Would you transcribe the listing that follows, character for character, and omit its images?

=== Recorded information ===

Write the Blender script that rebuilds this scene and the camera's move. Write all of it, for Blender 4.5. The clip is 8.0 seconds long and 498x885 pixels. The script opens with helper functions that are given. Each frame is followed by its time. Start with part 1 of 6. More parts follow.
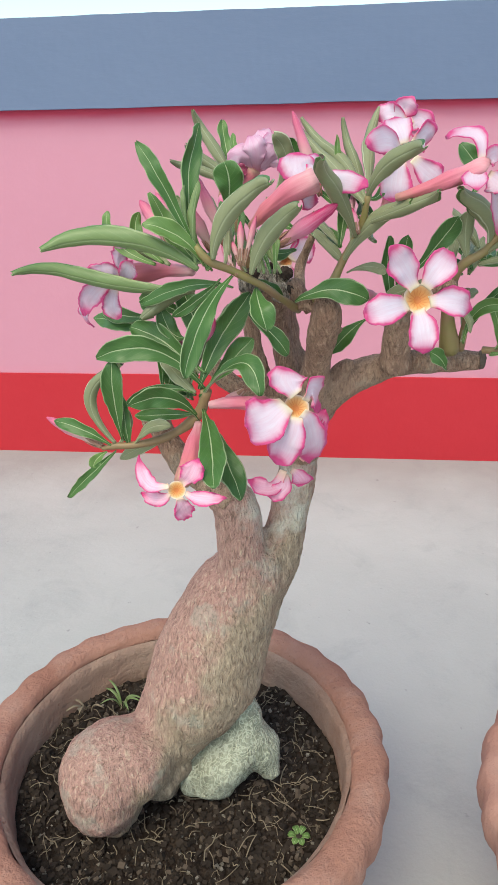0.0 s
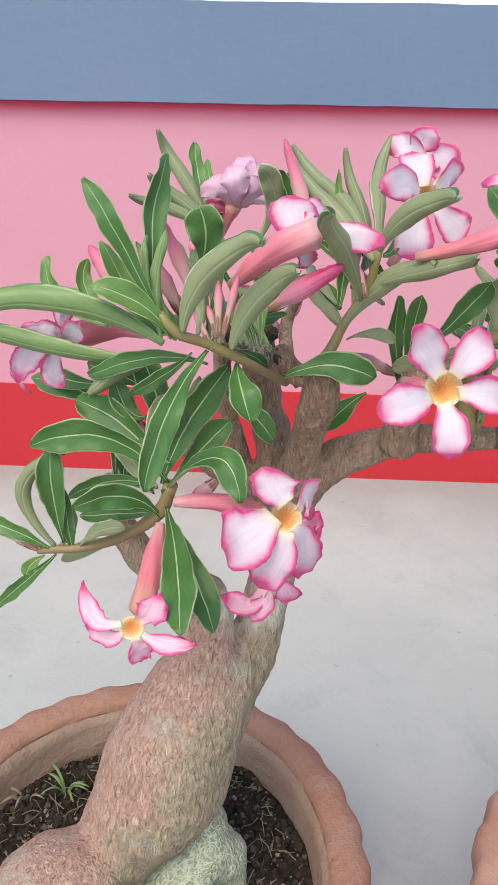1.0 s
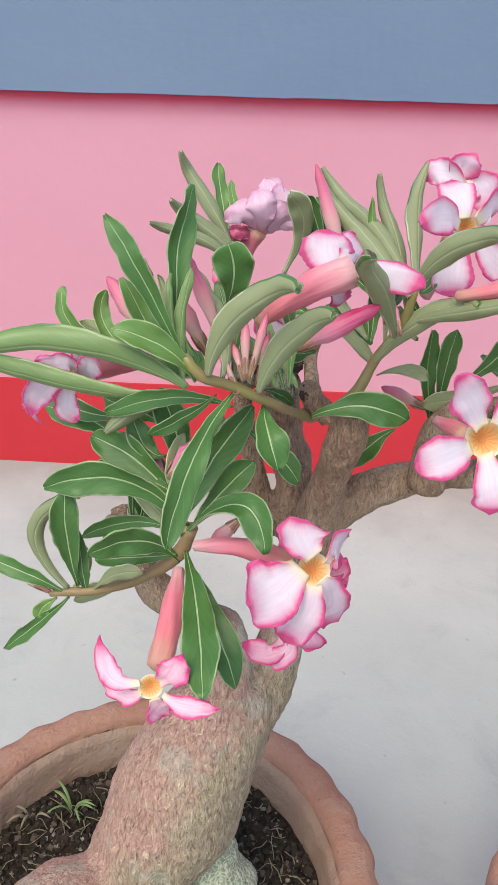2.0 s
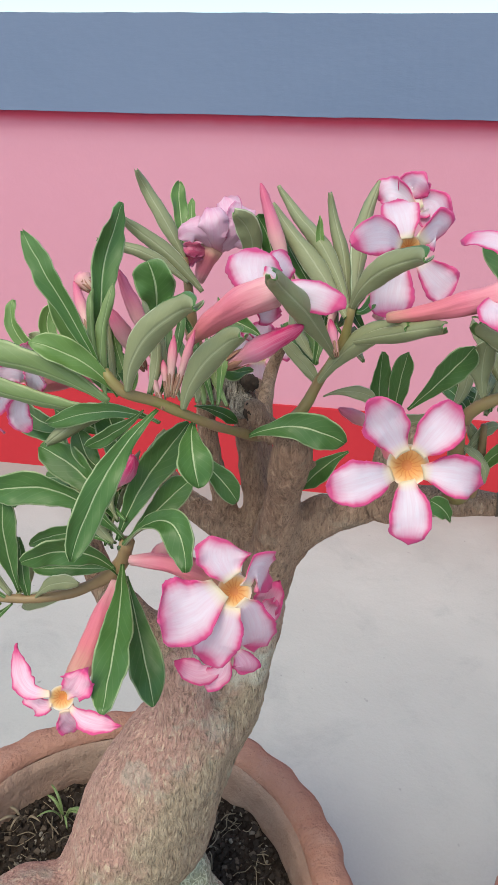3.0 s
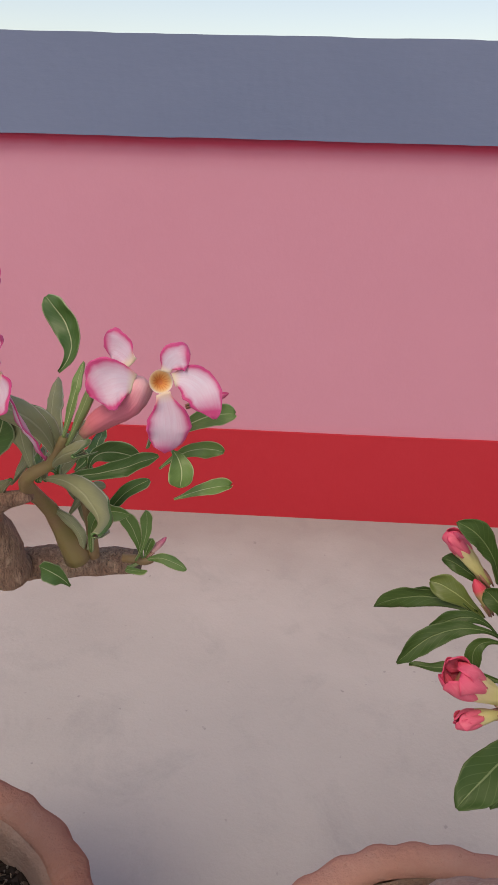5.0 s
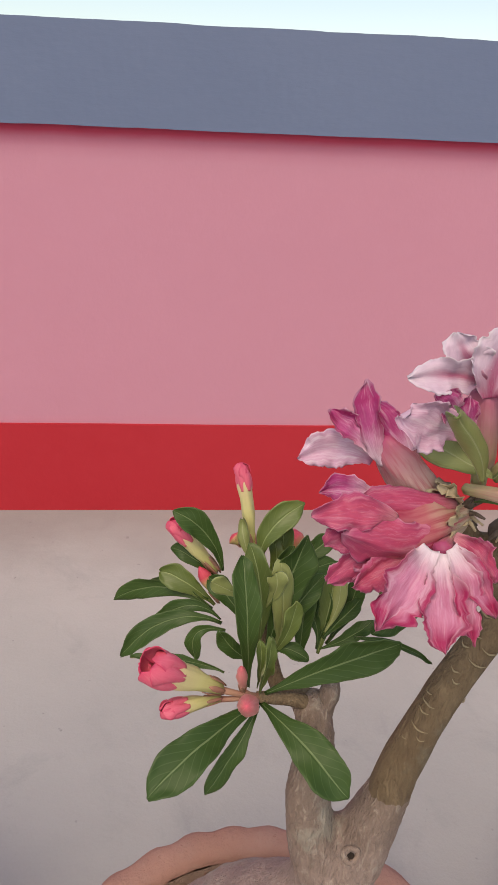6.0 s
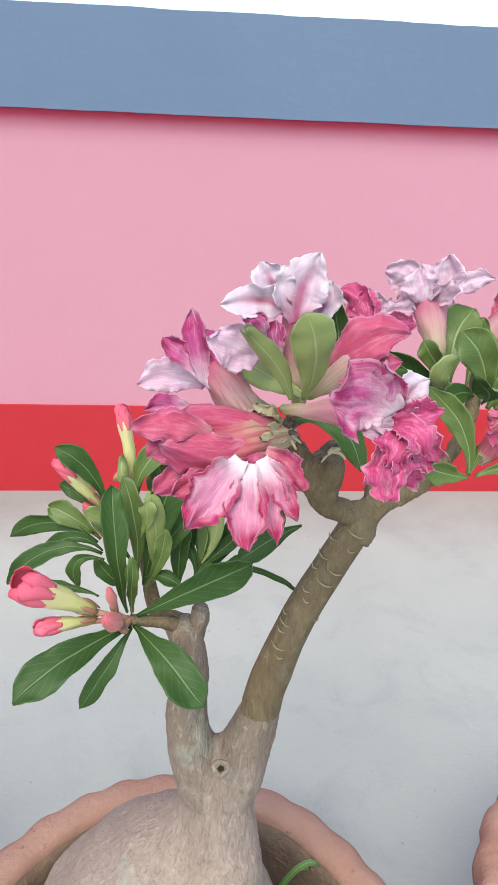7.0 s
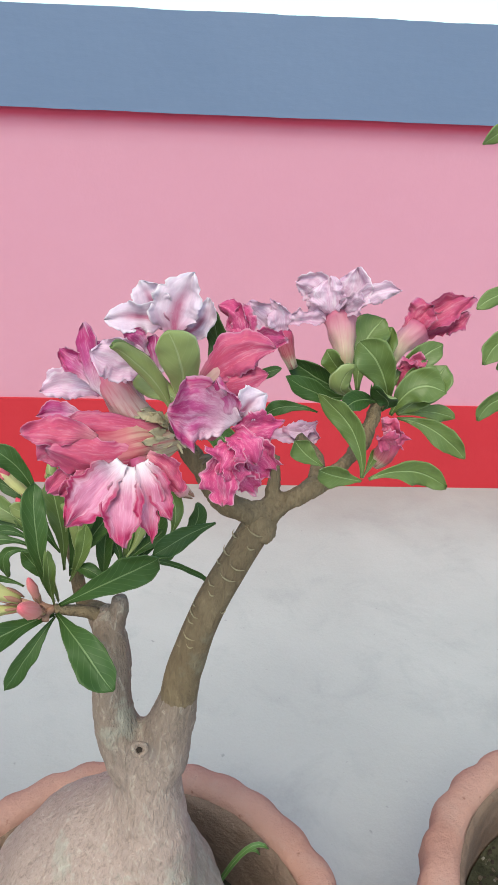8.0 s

===

Right answer >>
Write the Blender script that rebuilds this scene and the camera's move. Write all of it, for Blender 4.5. The clip is 8.0 seconds long and 498x885 pixels. The script opens with helper functions that are given. Each frame is followed by its time. Start with part 1 of 6. More parts follow.
0.0 s
1.0 s
2.0 s
3.0 s
5.0 s
6.0 s
7.0 s
8.0 s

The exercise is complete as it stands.